Fifty years ago on Saturday my grandfather died.
One hundred and ten world leaders attended his funeral. They were saying goodbye to a man who embodied the defiance, humour and greatness of the country he saved.
For them and the people they represented Churchill stood for heroic leadership which both defended and, as importantly, promoted his core values of freedom, democracy and the rule of law.
So enduring were these values forged in both war and peace that ten years ago he was voted the greatest Briton. It is why the 50th anniversary of his death is good moment to burnish his legacy with our younger generation.
It was the peace he secured in 1945 that after a millennium of war turned Europe into a space of entrenched freedom. Which is why up to 45,000 people, of all nationalities, pass every month through the doors of London’s Churchill War Rooms and 200,000 every year visit Chartwell [his home in Kent].
Beyond Britain, Churchill squares and streets pepper European towns. Even one of the main buildings of the European Parliament is named after him.
Churchill’s values of freedom, democracy and the rule of law are as relevant today as ever. This is why I am launching a £6,000 annual prize to anyone in that younger generation who could create the best campaign to make Churchill the European statesman relevant to a new era. It is a vital task not because people fear that Churchill will be forgotten.
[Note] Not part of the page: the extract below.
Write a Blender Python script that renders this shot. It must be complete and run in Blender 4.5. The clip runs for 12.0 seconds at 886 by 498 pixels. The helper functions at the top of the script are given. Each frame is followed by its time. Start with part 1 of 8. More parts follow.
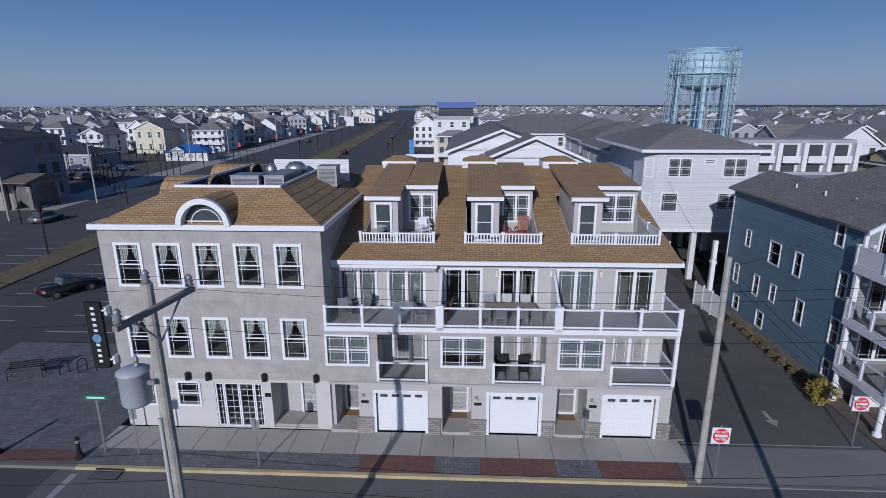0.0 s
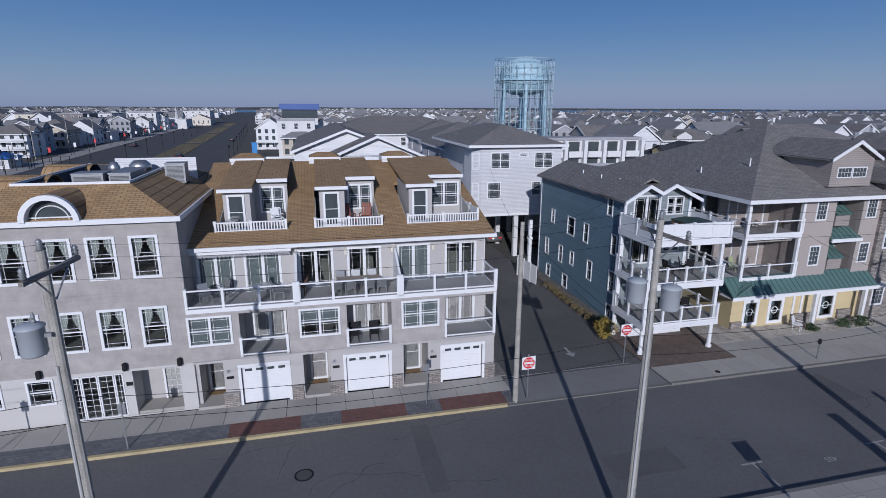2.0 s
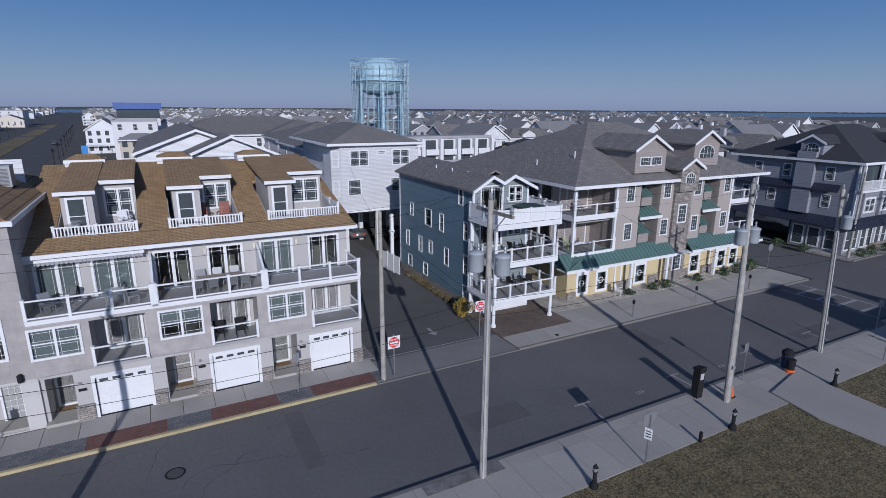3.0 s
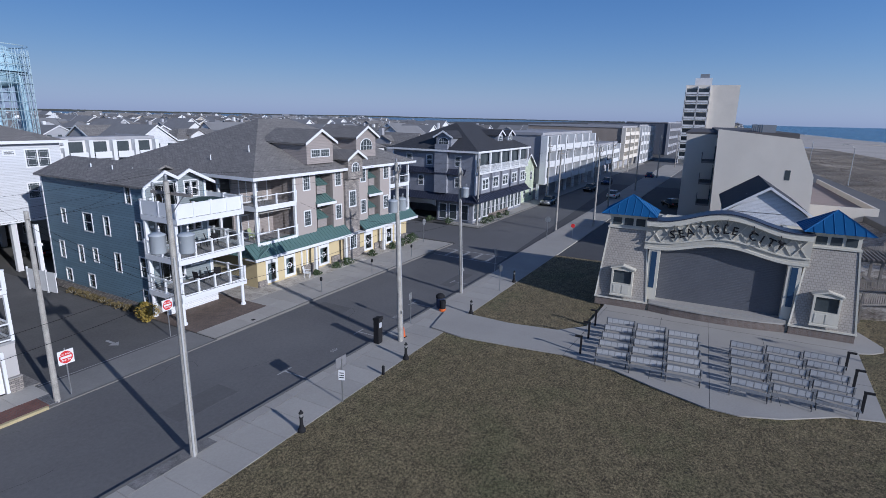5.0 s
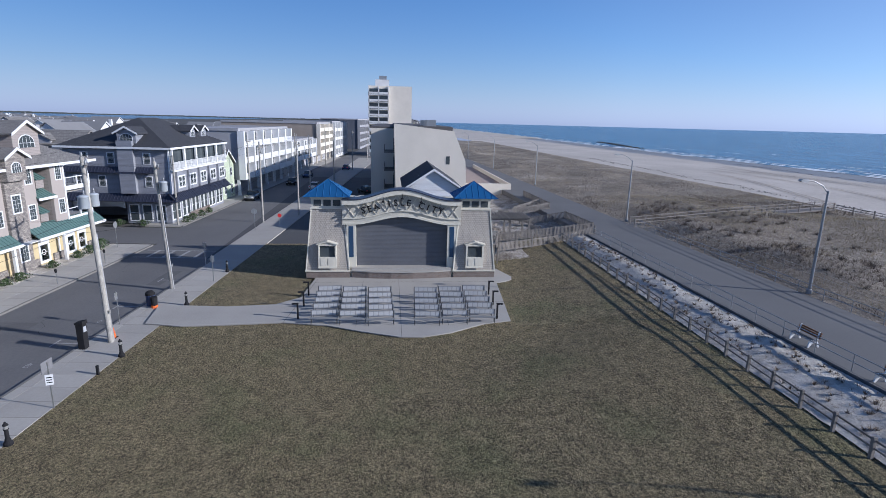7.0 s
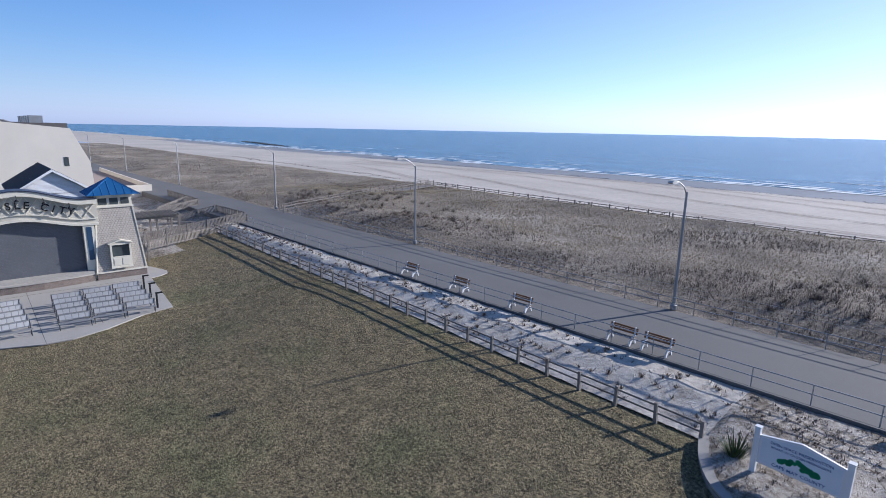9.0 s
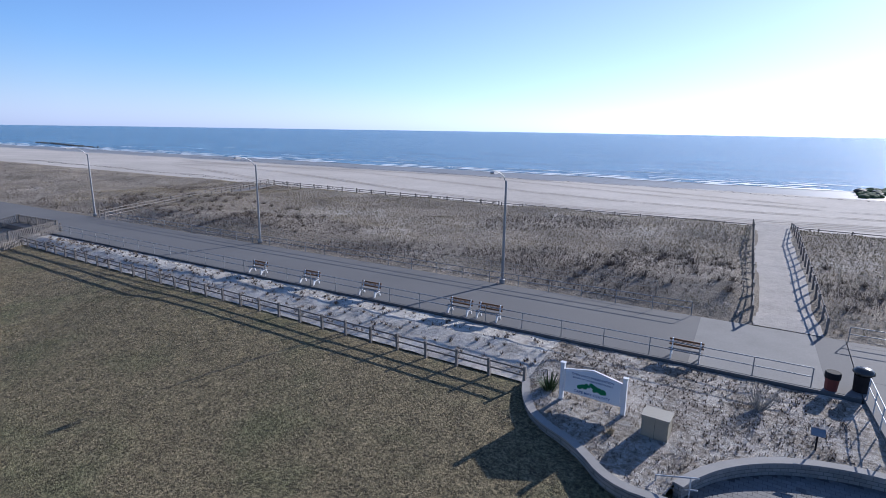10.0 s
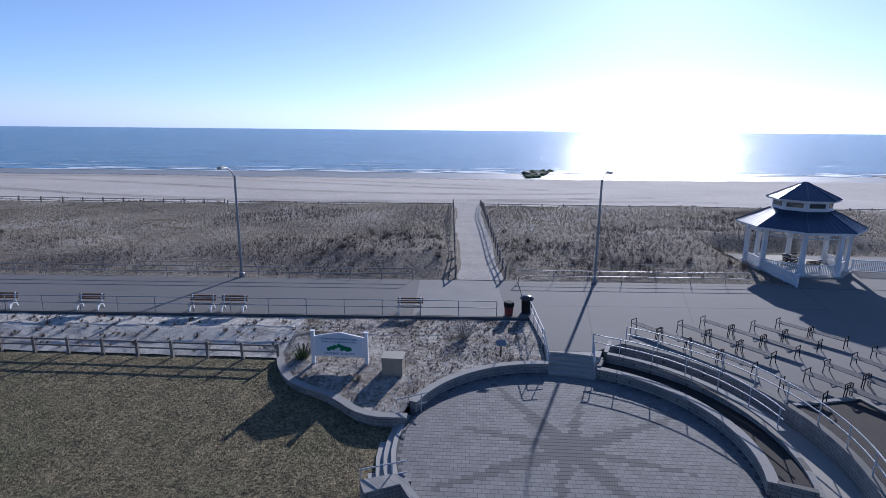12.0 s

Despite silly stories implying that younger people think Churchill is the insurance dog or was a fictional character, his name will always resonate. But what he actually stood for might not.
Churchill’s spirit, and not just his values, is what is needed today. In 1936, he said "the era of procrastination, of half-measures, of soothing and baffling expedients, of delays is coming to its close. In its place we are entering a period of consequences." A troubled Europe is surrounded by a ring of fire comprising Russian revanchism, Middle Eastern terrorism and African migration.
Britain is facing an uncertain future. Who could deny that this is a period of consequence and that Britain needs to step up to these challenges for the next generation?
For that to happen, a bolder leadership is required to alert the public to the dangers around Europe and set out how we can best influence our neighbourhood to deal with them.
We pack real military, diplomatic, economic and cultural punch in Europe but, last year in a YouGov survey for British Influence, 65 per cent of British citizens thought that nowadays their country was insignificant, bossed by the Americans and ganged up on in Europe. I know that this is absolutely not true. But it reveals a worrying gap between the public’s perception of our power and the reality.
In these difficult times, Britain now needs a European vision to promote its values and inspire its people. In 1943, Churchill said: “I believe myself to be what is called a good European and I should deem it a noble task to take part in reviving the fertile genius and in restoring the true greatness of Europe.”
As they will one day direct the country, the younger generation need to understand Churchill better by applying his leadership legacy to their country and continent.